There’s a very high probability that all of you who read this blog know about the IED blasts across Mumbai yesterday that claimed 18 lives, injured many others and has understandably increased the stress levels of an already put-upon city. Just imagining a surviving Mumbaikar thinking “It could have been me or someone I love” and “When will it happen again?” makes me want to turn off this computer and go hide in a cellar for the rest of my days. They’ve been through five bombings in the last fifteen years and could just as easily flip out like we have and would. But, the resilience and the way they’ve come together in the last 24 hours. It’s humbling.

I am so glad my fellow Vatul, Harini, and hers are safe. She writes:

Near my house a little shop open. Most businesses were. Even those that didn“t need to be. When terror strikes and I have been back in Mumbai since 1994 and have lived through quite a few there is this really inexplicable sentiment that kicks in I won’t let the Bastards cow me down. It is not just me every one I knew was out and about. And not strangely, not many of us got too much work done. The turning up was the symbolic F*** U both to the terrorists and the system.

Sepia Mutiny has a collection of reactions to the blasts. Here are some that stand out and give Americans perspective, especially considering that happenings east of here are more crucial to our future than our all-Casey-Anthony-all-the-time “news” cycle provides.
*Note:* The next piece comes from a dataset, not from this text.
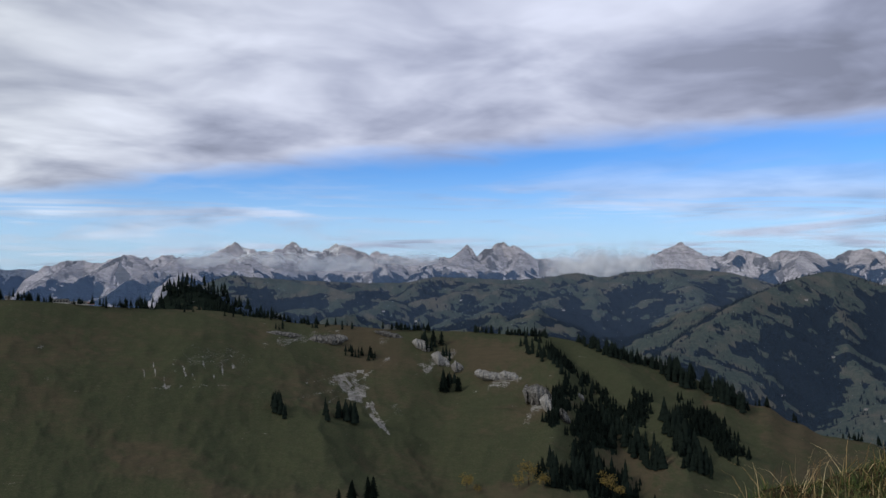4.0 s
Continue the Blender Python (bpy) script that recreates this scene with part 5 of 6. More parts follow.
fir_groups(R_KNOLL, [(139.2, -6.5, 1.3, 0.5, 16, 1.3), (135.3, -5.1, 1.0, 0.2, 8, 0.8), (132.9, -6.0, 1.3, 0.3, 10, 1.0), (135.3, -7.6, 0.8, 0.2, 6, 1.1), (131.8, -8.1, 0.6, 0.3, 6, 1.7), (130.0, -8.5, 0.2, 0.1, 2, 1.4),
                     (127.9, -9.4, 0.9, 0.4, 7, 1.3), (125.3, -10.5, 0.25, 0.1, 2, 1.1), (141.9, -9.5, 0.8, 0.4, 7, 1.3), (138.2, -8.0, 0.7, 0.2, 5, 1.2), (141.8, -13.0, 0.5, 0.2, 4, 1.5), (136.6, -14.8, 1.5, 0.4, 6, 1.1)],
           3, "dark fir on the green knoll", "firs on the knoll")
fir_groups(R_KNOLL, [(121.8, -8.06, 0.5, 0.2, 7, 0.9), (120.1, -9.14, 0.6, 0.15, 8, 0.7), (125.3, -10.03, 0.3, 0.1, 3, 0.7), (128.2, -7.79, 1.2, 0.4, 9, 0.8)], 33, "dark fir on the green bench beside a track", "firs on the knoll")
fir_groups(R_SADDLE, [(67.2, -9.4, 1.6, 0.3, 12, 1.8), (73.1, -7.9, 2.2, 0.3, 12, 1.5), (63.3, -10.3, 0.8, 0.2, 6, 1.6), (66.0, -11.6, 0.3, 0.2, 3, 1.2), (66.1, -7.5, 0.8, 0.2, 8, 1.2), (68.9, -9.4, 1.0, 0.4, 10, 1.6),
                      (63.4, -10.3, 0.6, 0.2, 5, 1.1), (61.2, -11.5, 0.5, 0.2, 5, 1.5), (54.4, -13.4, 0.7, 0.2, 5, 1.0), (66.0, -11.5, 0.4, 0.2, 3, 0.8), (44.9, -15.1, 2.5, 0.3, 8, 1.0), (48.0, -12.8, 0.2, 0.1, 1, 0.6)],
           4, "dark fir with snow lying round its foot", "firs on the saddle")
def leafy_tree(at, tall, seed):
    """A small broadleaf in autumn colour: stem, limbs and a ragged crown of leaf sprays."""
    rng = random.Random(seed)
    ob = thing("broadleaf_tree", at, 0, "small broadleaf tree in yellow autumn leaf", "tree", "autumn trees")
    part("trunk", rod((0, 0, -0.5), (0, 0, tall * 0.7), tall * 0.02, tall * 0.008, 7), BARK, ob)
    verts, faces = [], []
    for k in range(11):
        a, z0 = rng.uniform(0, 6.28), tall * rng.uniform(0.18, 0.65)
        tip = Vector((math.cos(a) * tall * 0.24, math.sin(a) * tall * 0.24, z0 + tall * rng.uniform(0.12, 0.35)))
        if k < 6:
            part("limb", rod((0, 0, z0), tip, tall * 0.008, tall * 0.003, 5), BARK, ob)
        for _ in range(34):
            c = tip * 0.85 + Vector((rng.gauss(0, 1), rng.gauss(0, 1), rng.gauss(0, 1))) * tall * 0.075
            u = Vector((rng.gauss(0, 1), rng.gauss(0, 1), rng.gauss(0, 1))).normalized() * tall * 0.030
            v = u.orthogonal().normalized() * tall * 0.020
            n = len(verts)
            verts += [c - u, c + v, c + u, c - v]
            faces.append((n, n + 1, n + 2, n + 3))
    me = bpy.data.meshes.new("crown")
    me.from_pydata([tuple(v) for v in verts], [], faces)
    me.materials.append(LARCH)
    crown = new("crown", me)
    crown.parent = ob
    return ob


for k, (az, el, tall) in enumerate([(-15.2, -14.3, 1.5), (-19.5, -13.8, 2.0), (-18.8, -14.2, 1.2), (-20.4, -14.2, 1.4), (-24.7, -14.2, 1.8), (-25.5, -14.6, 1.2), (-16.0, -14.5, 0.9)]):
    p = R_PASTURE.spot(az, el)
    leafy_tree(p, math.hypot(p.x, p.y) * radians(tall), 80 + k)
fir_groups(GROUND, [(95.5, -0.6, 1.3, 0.1, 16, 1.15), (93.4, -2.4, 0.2, 0.1, 2, 1.0)], 6, "dark fir behind the snowy ridge", "firs on the ridge")


def cone_firs(name, x, y, z, h, rng, label, material=None, fine=False):
    """Many small firs as one mesh: three ragged tiers each."""
    sides, n = (6 if fine else 4), len(x)
    tiers = ((0.05, 0.56, 1.0), (0.28, 0.80, 0.78), (0.54, 1.0, 0.5)) if fine else ((0.05, 0.66, 1.0), (0.42, 1.0, 0.62))
    w, a0 = h * rng.uniform(0.17, 0.27, n), rng.uniform(0, 6.28, n)
    per = len(tiers) * (sides + 1)
    ang = a0[:, None] + np.arange(sides)[None, :] * 2 * np.pi / sides
    v = np.zeros((n, per, 3))
    for k, (lo, hi, wide) in enumerate(tiers):
        jag = rng.uniform(0.7, 1.25, (n, sides))
        v[:, k * (sides + 1), :] = np.stack([x, y, z - 0.4 + h * hi], -1)
        v[:, k * (sides + 1) + 1:(k + 1) * (sides + 1), 0] = x[:, None] + np.cos(ang + k) * w[:, None] * wide * jag
        v[:, k * (sides + 1) + 1:(k + 1) * (sides + 1), 1] = y[:, None] + np.sin(ang + k) * w[:, None] * wide * jag
        v[:, k * (sides + 1) + 1:(k + 1) * (sides + 1), 2] = z[:, None] - 0.4 + h[:, None] * lo
    tri = []
    for k in range(len(tiers)):
        o = k * (sides + 1)
        tri += [(o, o + 1 + i, o + 1 + (i + 1) % sides) for i in range(sides)]
    f = (np.arange(n)[:, None, None] * per + np.array(tri)[None]).reshape(-1, 3)
    me = bpy.data.meshes.new(name)
    me.vertices.add(n * per)
    me.vertices.foreach_set("co", v.astype(np.float32).ravel())
    me.loops.add(f.size)
    me.loops.foreach_set("vertex_index", f.astype(np.int32).ravel())
    me.polygons.add(len(f))
    me.polygons.foreach_set("loop_start", np.arange(0, f.size, 3, dtype=np.int32))
    me.update(calc_edges=True)
    me.materials.append(material or FIR_FAR)
    return tagged(new(name, me), label, "forest", kind="stuff")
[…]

Some of it also sounds remarkably familiar in terms of how the government-public safety apparatus of some American cities work.

… Now that the USA and the west have come to their senses with regard to the reality of Pakistan, now that the USA will not pour more and more billions into Pakistan, now that the USA will no longer cover Pakistan“s back at the United Nations, now there is hope that slowly but surely the world, and India, can take action against Pakistan without having to worry about the reaction of the USA, the great protector of Pakistan for the last 50 years and more. The pusher to Pakistan the addict.

… Please remember that India has more than 140 million Muslims. For a Muslim population of that size, India is remarkably free of terrorist attacks.

… A lot of it has to do with the underworld take-over of Mumbai politics and even the police … Summary: a non-functional police and intelligence operation, mostly focused on extracting rent from real estate transactions, which are otherwise all “illegal” due to various bizarre rules and laws.

… the point is unless people get to know that region better, they are in no position to judge our 2012 [candidates’] readiness in combating foreign problems.